The Chinese Groove by Kathryn Ma [in Booklist]
In January 2015, 18-year-old Shelley (sporting the name bequeathed by a beloved English teacher) leaves home in “the most beautiful realm in all of China.” His father can no longer ignore the unprovoked abuse Shelley endures from their extended family and finally fulfills his promise to Shelley’s late mother to send their only son “away from this unhappy life and into a brighter world.”

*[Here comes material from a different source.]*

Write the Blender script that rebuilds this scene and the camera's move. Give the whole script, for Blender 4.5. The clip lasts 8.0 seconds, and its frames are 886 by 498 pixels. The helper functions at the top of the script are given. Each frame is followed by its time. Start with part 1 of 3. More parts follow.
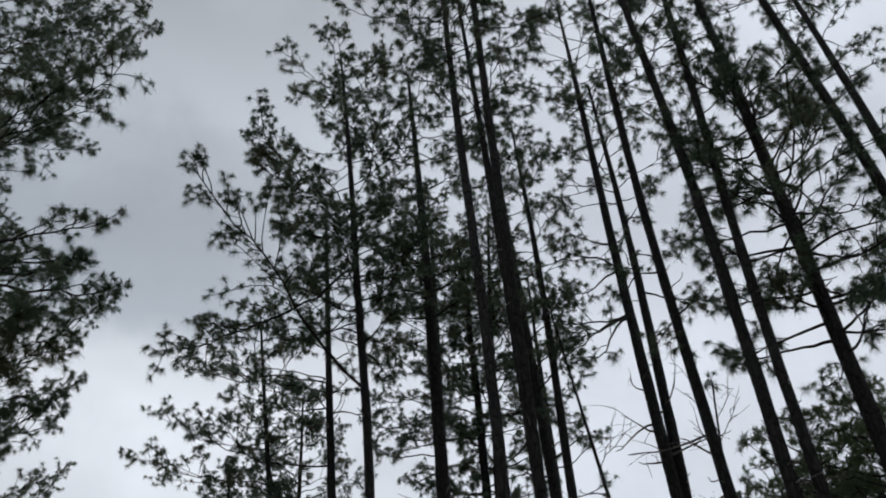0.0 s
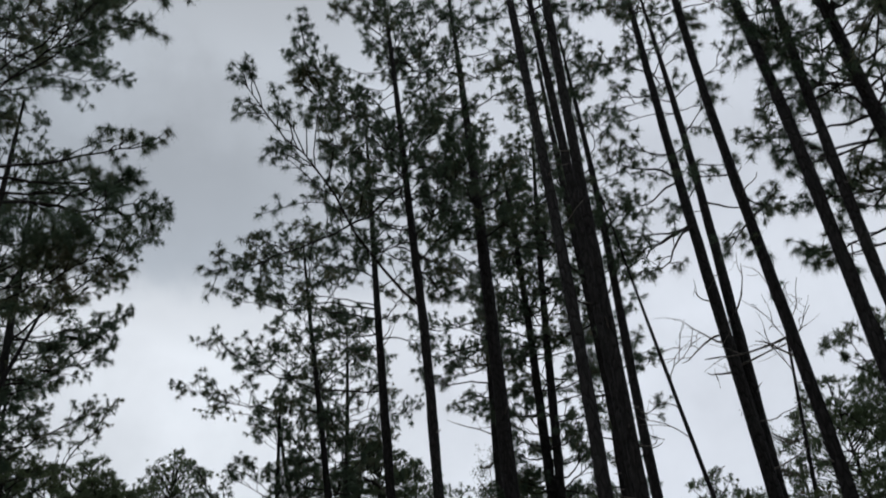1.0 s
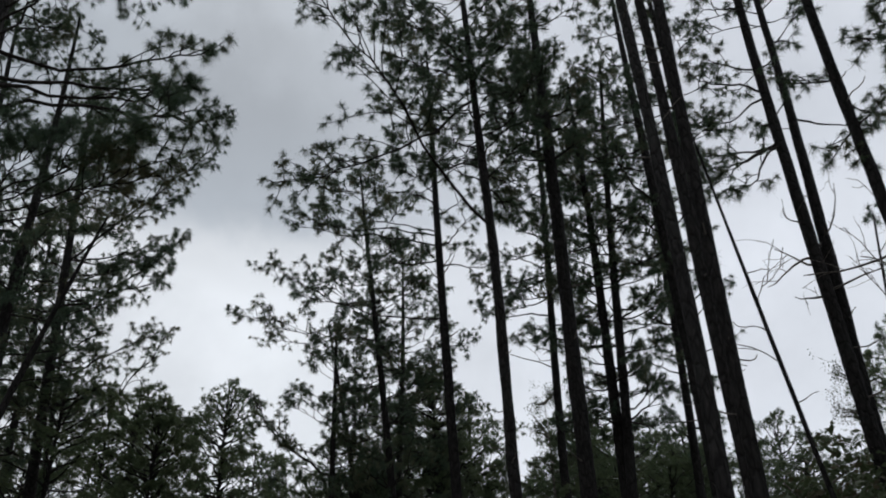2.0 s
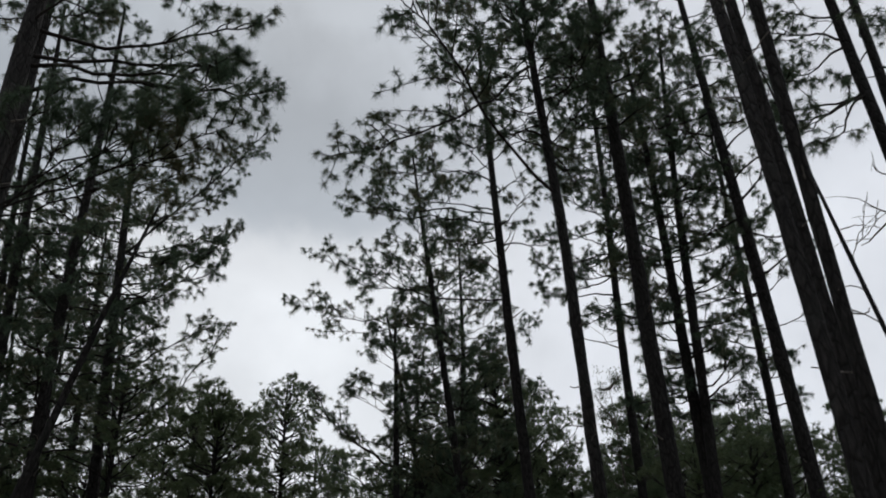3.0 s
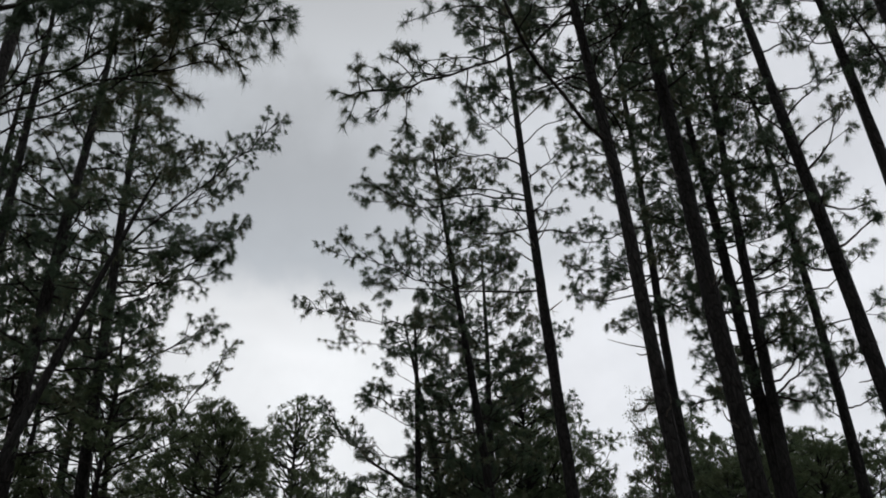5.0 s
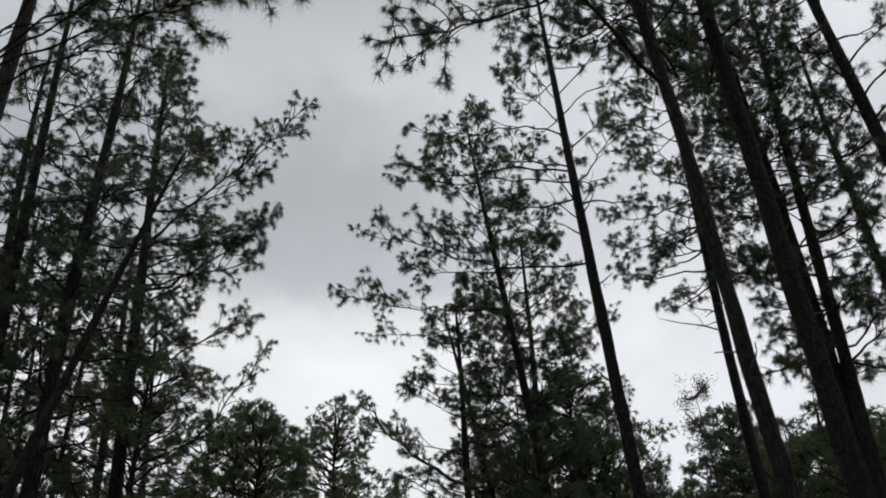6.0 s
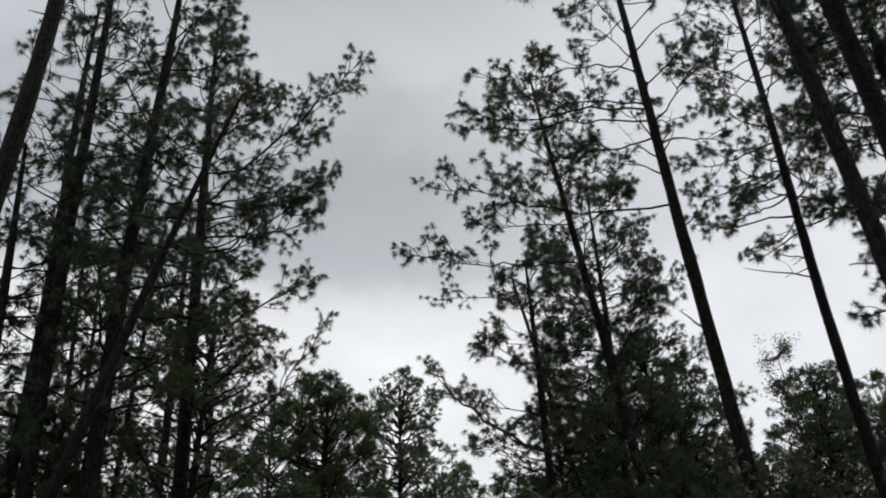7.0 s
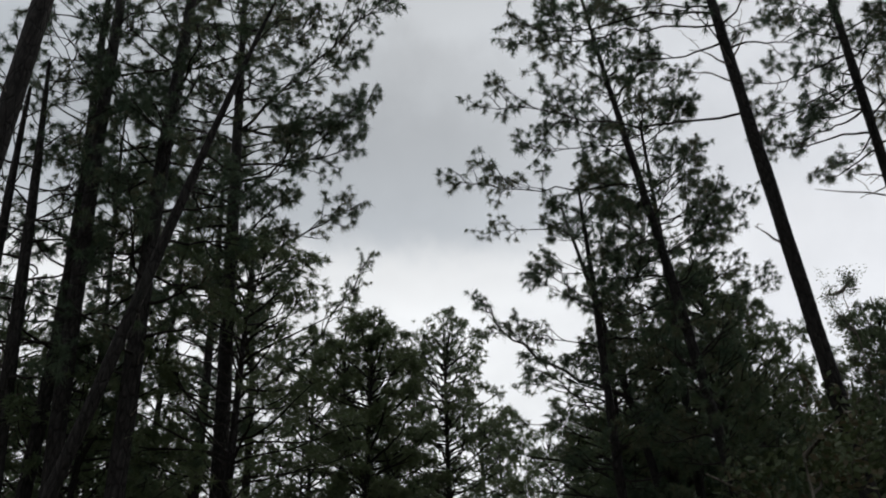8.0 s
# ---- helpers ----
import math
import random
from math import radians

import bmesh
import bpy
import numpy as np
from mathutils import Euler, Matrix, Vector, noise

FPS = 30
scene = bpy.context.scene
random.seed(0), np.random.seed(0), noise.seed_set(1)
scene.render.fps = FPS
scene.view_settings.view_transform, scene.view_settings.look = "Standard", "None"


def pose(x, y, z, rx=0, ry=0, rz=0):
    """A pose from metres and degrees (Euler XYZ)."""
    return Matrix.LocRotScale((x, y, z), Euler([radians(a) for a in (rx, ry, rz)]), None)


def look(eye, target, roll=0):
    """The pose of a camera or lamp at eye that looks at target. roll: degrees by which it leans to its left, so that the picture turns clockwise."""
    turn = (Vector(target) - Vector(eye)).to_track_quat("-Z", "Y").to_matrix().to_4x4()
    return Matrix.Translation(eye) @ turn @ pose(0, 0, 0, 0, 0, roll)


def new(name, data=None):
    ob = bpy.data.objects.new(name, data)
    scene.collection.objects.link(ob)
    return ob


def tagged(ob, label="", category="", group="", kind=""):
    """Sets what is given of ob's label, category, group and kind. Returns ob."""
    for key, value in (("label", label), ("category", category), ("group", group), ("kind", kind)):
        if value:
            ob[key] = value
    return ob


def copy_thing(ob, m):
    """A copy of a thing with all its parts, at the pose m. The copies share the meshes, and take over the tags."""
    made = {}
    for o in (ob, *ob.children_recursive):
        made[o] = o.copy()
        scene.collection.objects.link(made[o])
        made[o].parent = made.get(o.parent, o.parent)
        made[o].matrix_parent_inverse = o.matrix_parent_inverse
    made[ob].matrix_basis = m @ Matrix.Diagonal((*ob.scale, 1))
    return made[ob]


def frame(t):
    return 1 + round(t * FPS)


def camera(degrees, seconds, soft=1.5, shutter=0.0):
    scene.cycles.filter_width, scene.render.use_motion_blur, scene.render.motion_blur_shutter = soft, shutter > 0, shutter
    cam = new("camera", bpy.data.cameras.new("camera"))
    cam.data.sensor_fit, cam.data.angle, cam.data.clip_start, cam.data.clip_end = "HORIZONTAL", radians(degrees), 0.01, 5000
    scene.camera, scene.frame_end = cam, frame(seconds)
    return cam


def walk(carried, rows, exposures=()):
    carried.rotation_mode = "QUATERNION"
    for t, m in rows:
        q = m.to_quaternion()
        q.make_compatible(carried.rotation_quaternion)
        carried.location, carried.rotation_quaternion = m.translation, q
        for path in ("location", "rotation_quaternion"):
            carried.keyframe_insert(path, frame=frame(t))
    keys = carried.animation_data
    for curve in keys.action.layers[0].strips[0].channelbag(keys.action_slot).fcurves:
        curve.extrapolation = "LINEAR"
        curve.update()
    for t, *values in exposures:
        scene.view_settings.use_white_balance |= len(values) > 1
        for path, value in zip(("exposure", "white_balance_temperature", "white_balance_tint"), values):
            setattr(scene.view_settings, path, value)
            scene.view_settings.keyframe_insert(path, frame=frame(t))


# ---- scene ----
cam = camera(52.3, 8.0, soft=1.8, shutter=0.3)
PATH = [
    (0, (0.009, 0.007, 1.675), (-0.092, 7.813, 7.925), -5.19),
    (0.5, (-0.325, 0.336, 1.642), (-0.657, 8.211, 7.796), -4.67),
    (1, (-0.646, 0.713, 1.552), (-1.098, 8.858, 7.336), -5.13),
    (1.5, (-0.939, 1.155, 1.500), (-1.584, 9.519, 6.944), -3.86),
    (2, (-1.207, 1.593, 1.526), (-2.220, 9.995, 6.854), -2.28),
    (2.2, (-1.296, 1.762, 1.542), (-2.408, 10.149, 6.873), -2.03),
    (3.3, (-1.741, 2.721, 1.627), (-3.388, 11.034, 6.936), -2.38),
    (3.5, (-1.847, 2.928, 1.639), (-3.493, 11.205, 7.003), -2.08),
    (4, (-2.102, 3.499, 1.644), (-3.679, 11.844, 6.923), -2.63),
    (4.2, (-2.196, 3.758, 1.638), (-3.811, 12.072, 6.955), -2.37),
    (5.3, (-2.676, 5.273, 1.568), (-4.268, 13.205, 7.446), -2.74),
    (5.5, (-2.777, 5.510, 1.563), (-4.501, 13.414, 7.442), -2.69),
    (6, (-3.090, 6.039, 1.567), (-4.946, 13.895, 7.469), -3.36),
    (6.5, (-3.463, 6.590, 1.580), (-5.471, 14.467, 7.406), -3.58),
    (7, (-3.872, 7.180, 1.598), (-6.283, 14.954, 7.407), -2.99),
    (7.5, (-4.259, 7.746, 1.636), (-6.835, 15.613, 7.247), -2.85),
    (8, (-4.595, 8.316, 1.700), (-7.473, 16.204, 7.131), -2.35),
]
walk(cam, [(t, look(eye, target, roll)) for t, eye, target, roll in PATH],
     exposures=[(0.0, -0.02, 6350, 9.5), (2.2, 0.03, 6480, 9.5), (4.2, 0.10, 6680, 10), (8.0, 0.16, 6760, 9.5)])

# ---- sky: an overcast deck, thin and bright low down, a greyer bank above it ----
AZIMUTH, ELEVATION = radians(-20), radians(52)
world = bpy.data.worlds.new("overcast_sky")
scene.world = world
world.use_nodes = True
wn, wl = world.node_tree.nodes, world.node_tree.links
wn.clear()


def wnode(kind, **values):
    n = wn.new(kind)
    for key, value in values.items():
        n.inputs[key].default_value = value
    return n


out = wn.new("ShaderNodeOutputWorld")
clear_sky = wn.new("ShaderNodeTexSky")
clear_sky.sky_type, clear_sky.sun_disc = "NISHITA", False
clear_sky.sun_elevation, clear_sky.sun_rotation = ELEVATION, AZIMUTH
sky_light = wnode("ShaderNodeBackground", Strength=0.1)
wl.new(clear_sky.outputs[0], sky_light.inputs[0])
coord = wn.new("ShaderNodeTexCoord")
split = wn.new("ShaderNodeSeparateXYZ")
wl.new(coord.outputs["Generated"], split.inputs[0])


def wmath(op, a, b):
    n = wn.new("ShaderNodeMath")
    n.operation = op
    for slot, v in zip(n.inputs, (a, b)):
        if isinstance(v, (int, float)):
            slot.default_value = v
        else:
            wl.new(v, slot)
    return n.outputs[0]


# warped height, so that the cloud layers have soft uneven edges
big = wnode("ShaderNodeTexNoise", Scale=1.7, Detail=4.0, Roughness=0.5)
fine = wnode("ShaderNodeTexNoise", Scale=4.5, Detail=6.0, Roughness=0.55)
wl.new(coord.outputs["Generated"], big.inputs["Vector"])
wl.new(coord.outputs["Generated"], fine.inputs["Vector"])
warp = wmath("MULTIPLY", wmath("SUBTRACT", fine.outputs[0], 0.5), 0.15)
layer = wmath("ADD", split.outputs["Z"], warp)
deck = wn.new("ShaderNodeValToRGB")
deck.color_ramp.interpolation = "EASE"
SKY_STOPS = ((0.0, 0.86), (0.49, 0.83), (0.525, 0.74), (0.565, 0.48), (0.64, 0.42), (0.69, 0.46), (0.73, 0.52), (0.79, 0.42), (0.87, 0.40), (1.0, 0.55))
for k, (place, value) in enumerate(SKY_STOPS):
    stop = deck.color_ramp.elements[k] if k < 2 else deck.color_ramp.elements.new(place)
    stop.position = place
    blue = 1.0 if value < 0.6 else 0.5  # the thicker bank is the bluer
    stop.color = (value * (0.995 - 0.09 * blue), value * 0.99, value * (0.99 + 0.10 * blue), 1)
wl.new(layer, deck.inputs[0])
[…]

Relying on the titular Chinese groove that links even strangers as long as backgrounds overlap, Shelley lands in San Francisco to start anew with a “conveniently rich” uncle. That “uncle” turns out to be second-cousin-once-removed Ted, who picks him up in a “crapmobile,” stops by Costco, and arrives at a modest “saltbox” to a party (not for Shelley) in progress. Ted’s not-Chinese Jewish wife, Aviva, has already set a two-week limit for Shelley occupying the sagging downstairs sofa.
Shelley prevails through English classes, boarding-house woes, homelessness, illegal green-bean prepping, elder-, child-, and dog-care, app development, and more. While reconnecting broken bonds, Shelley succeeds in accomplishing the “Three Achievables … Family, Love, Fortune,” albeit eventually and not particularly resembling his initial expectations.
Balancing humor and poignancy with seemingly effortless ease, Kathryn Ma (The Year She Left Us, 2014) is a magnificent storyteller.